**Goal**
Set down each line of the material that follows, exactly, with no pictures.

**Source excerpt**

## Begin

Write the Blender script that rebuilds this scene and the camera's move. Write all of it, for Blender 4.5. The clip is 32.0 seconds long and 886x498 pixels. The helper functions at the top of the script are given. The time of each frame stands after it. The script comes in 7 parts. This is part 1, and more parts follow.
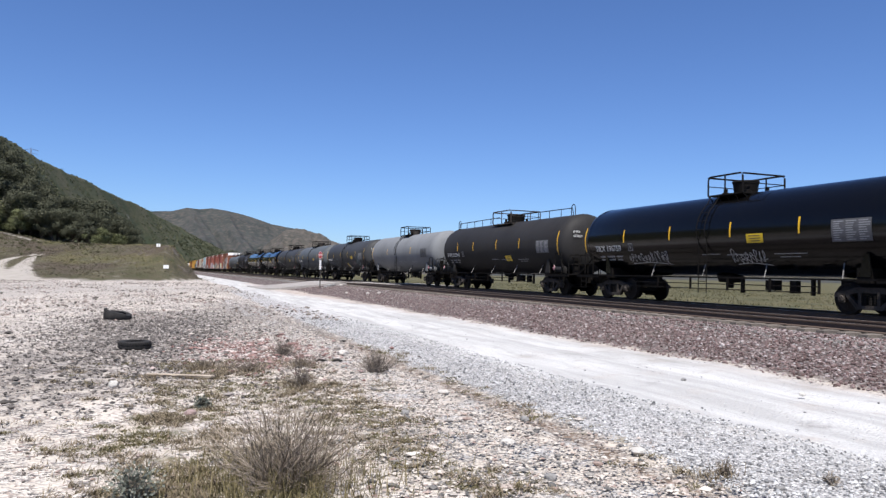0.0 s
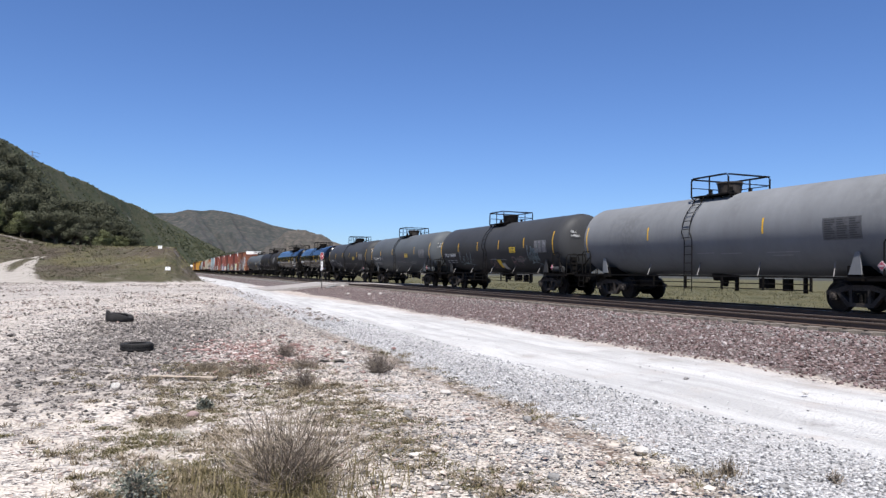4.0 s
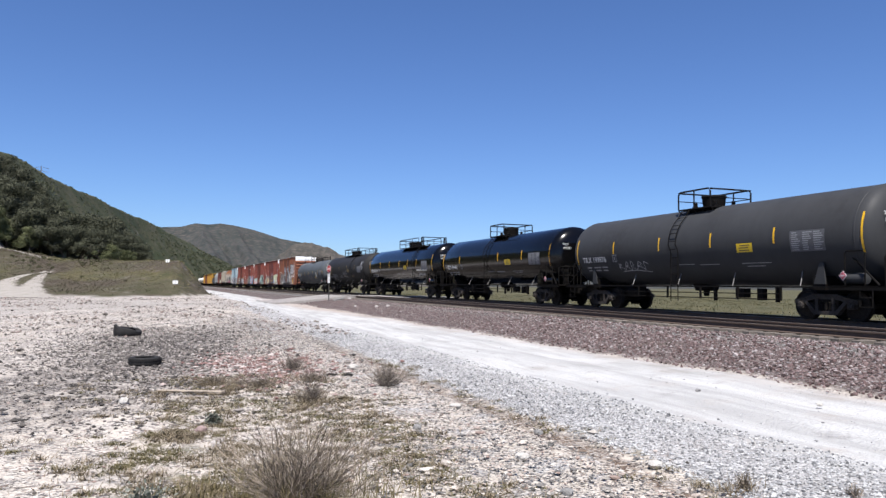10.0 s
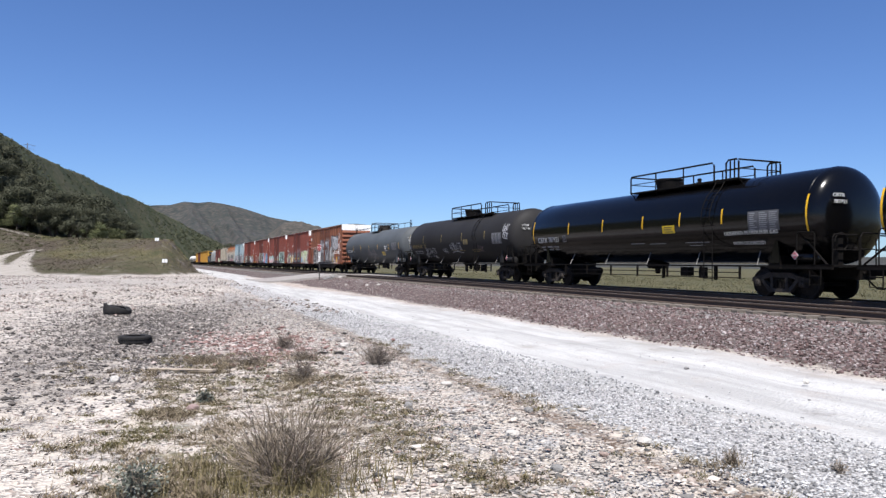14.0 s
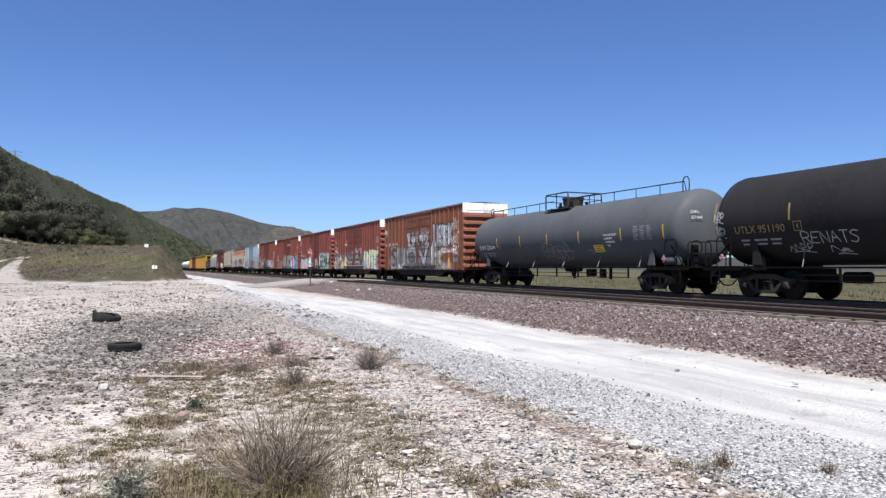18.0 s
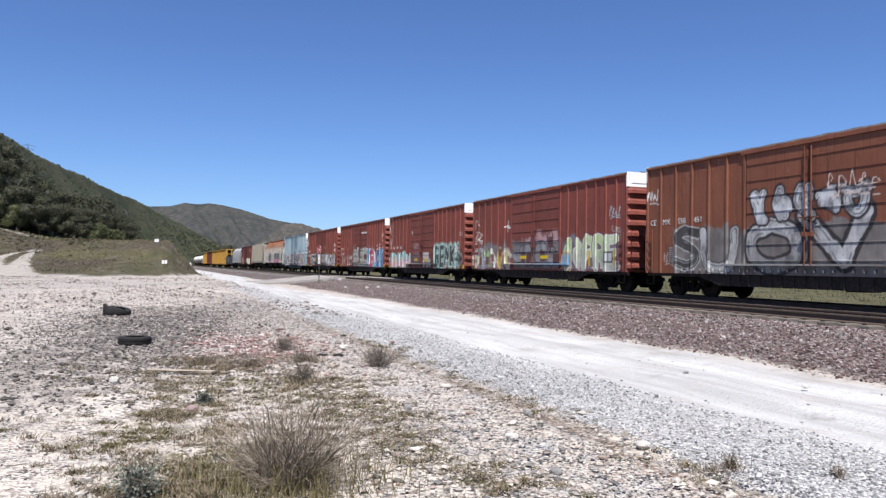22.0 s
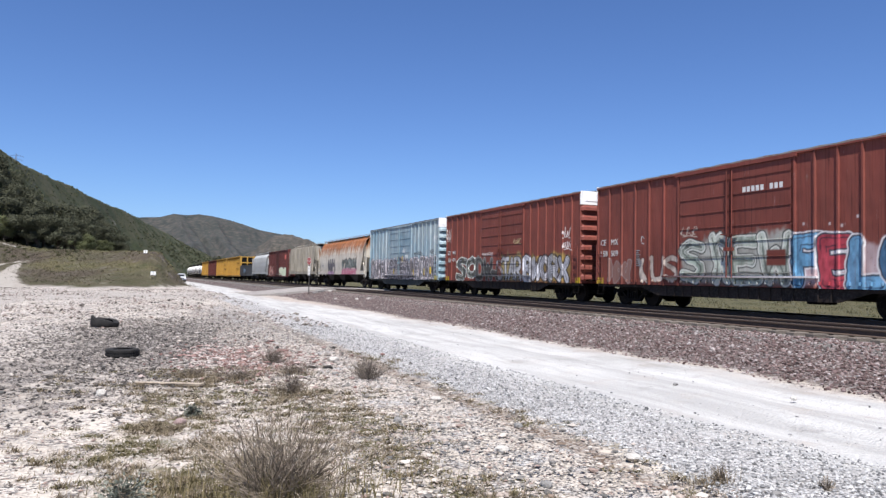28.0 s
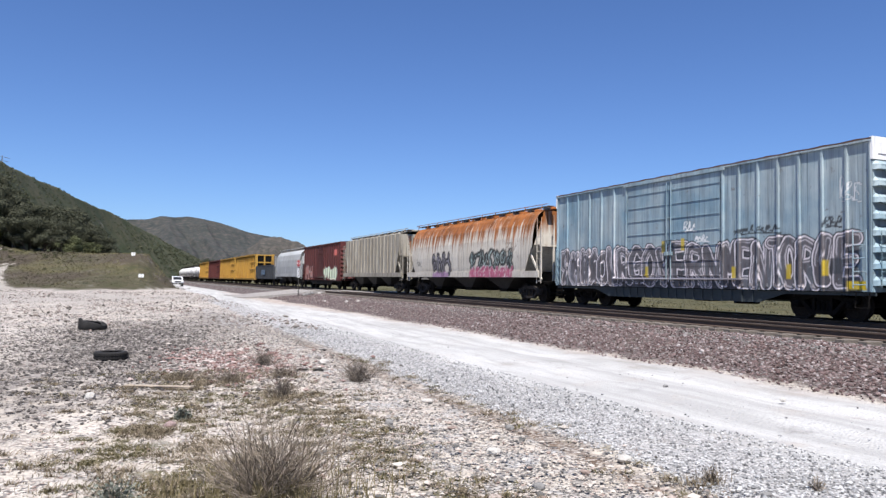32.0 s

## End

**The answer**
Write the Blender script that rebuilds this scene and the camera's move. Write all of it, for Blender 4.5. The clip is 32.0 seconds long and 886x498 pixels. The helper functions at the top of the script are given. The time of each frame stands after it. The script comes in 7 parts. This is part 1, and more parts follow.
0.0 s
4.0 s
10.0 s
14.0 s
18.0 s
22.0 s
28.0 s
32.0 s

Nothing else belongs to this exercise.